> Raw data
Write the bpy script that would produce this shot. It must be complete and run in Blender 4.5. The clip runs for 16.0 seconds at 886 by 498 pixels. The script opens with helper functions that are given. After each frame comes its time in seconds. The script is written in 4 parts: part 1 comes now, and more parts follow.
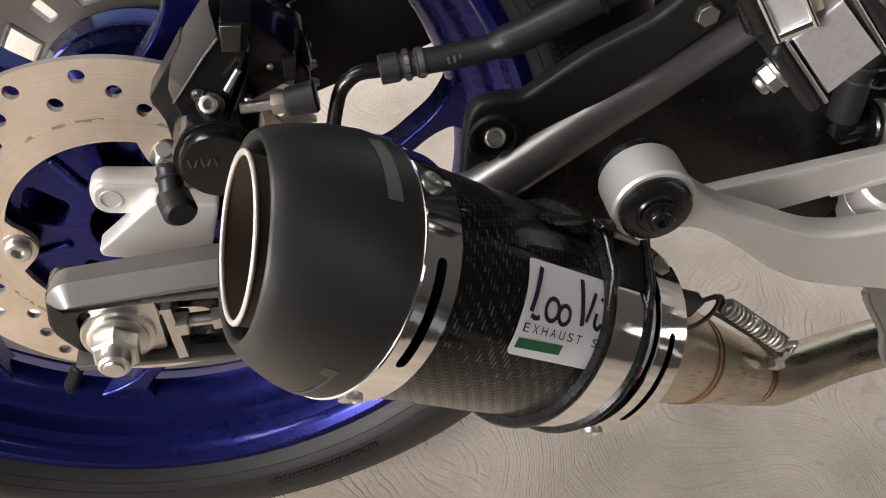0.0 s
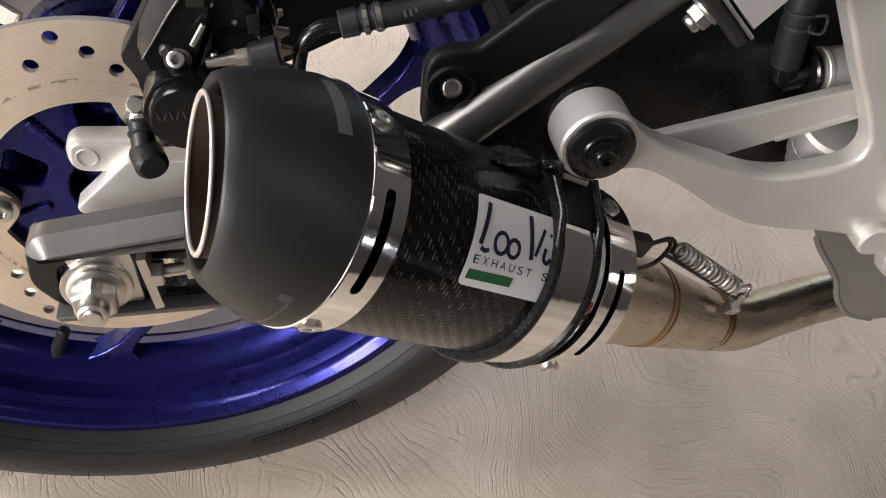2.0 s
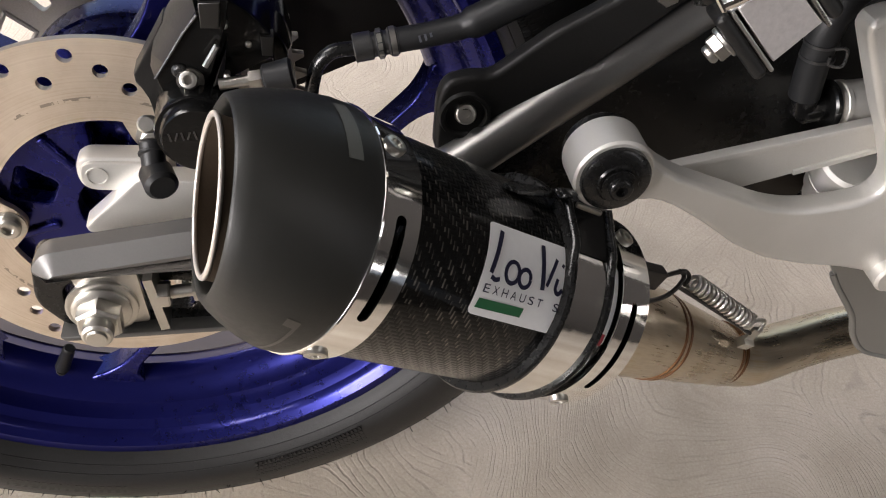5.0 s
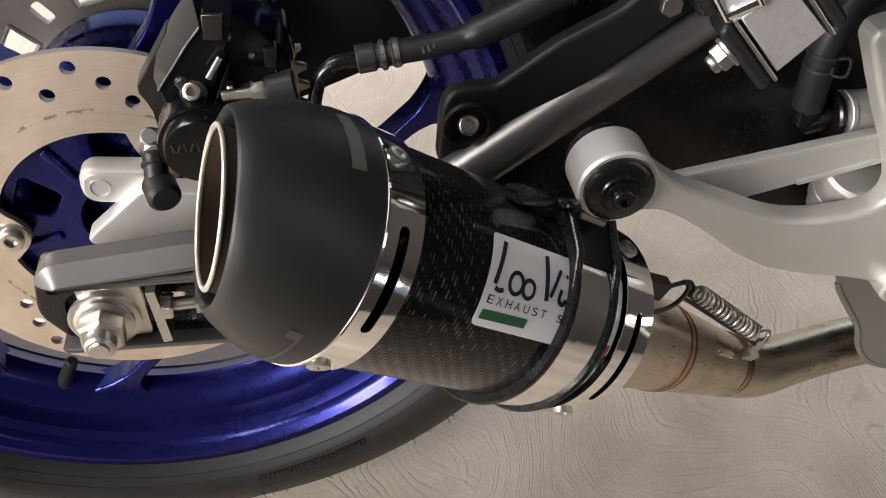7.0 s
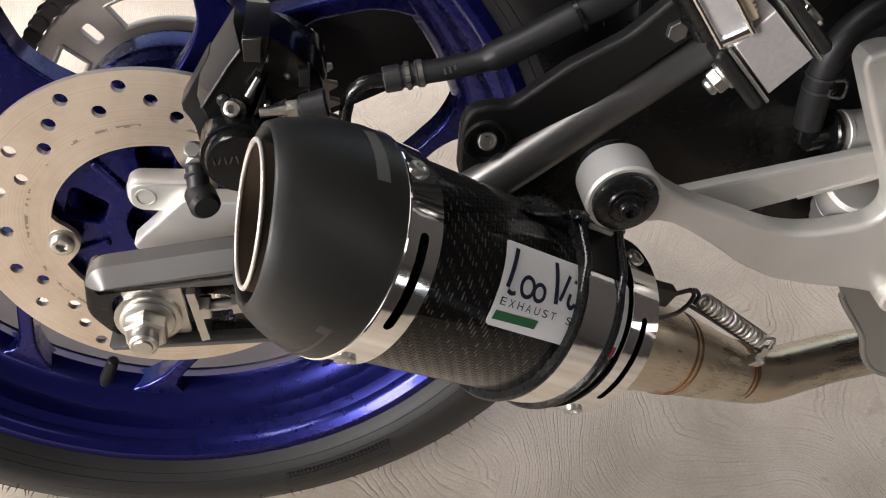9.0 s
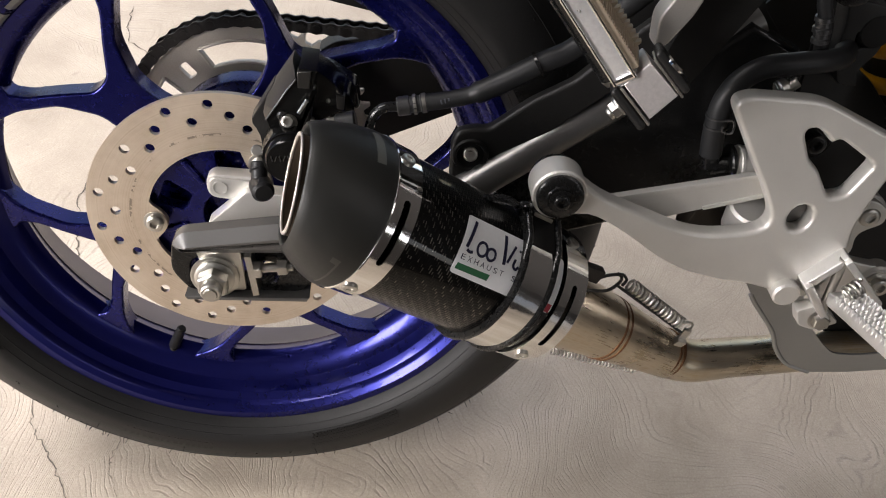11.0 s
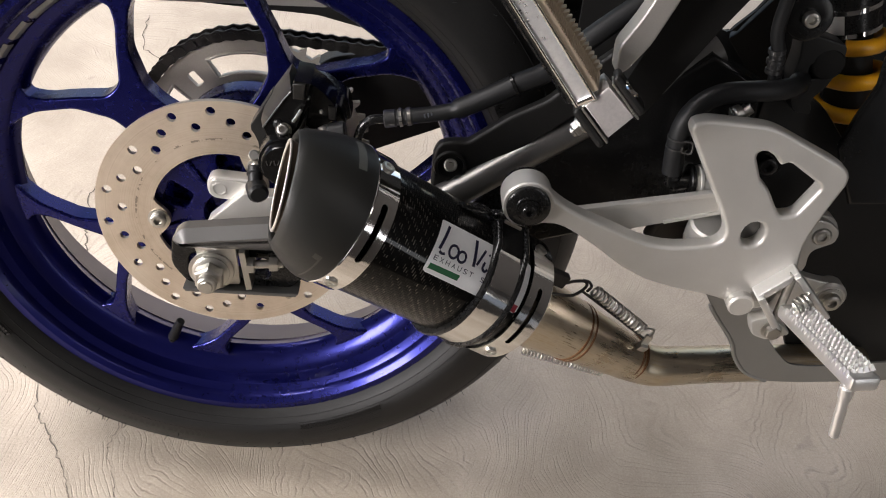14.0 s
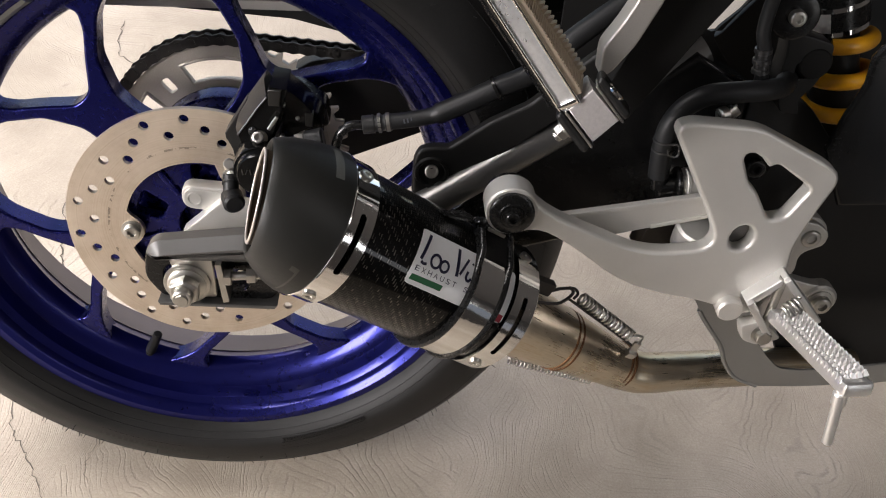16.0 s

> Directions for this task
Reproduce all of the material exactly, apart from the pictures.

> Answer for this exercise
Write the bpy script that would produce this shot. It must be complete and run in Blender 4.5. The clip runs for 16.0 seconds at 886 by 498 pixels. The script opens with helper functions that are given. After each frame comes its time in seconds. The script is written in 4 parts: part 1 comes now, and more parts follow.
0.0 s
2.0 s
5.0 s
7.0 s
9.0 s
11.0 s
14.0 s
16.0 s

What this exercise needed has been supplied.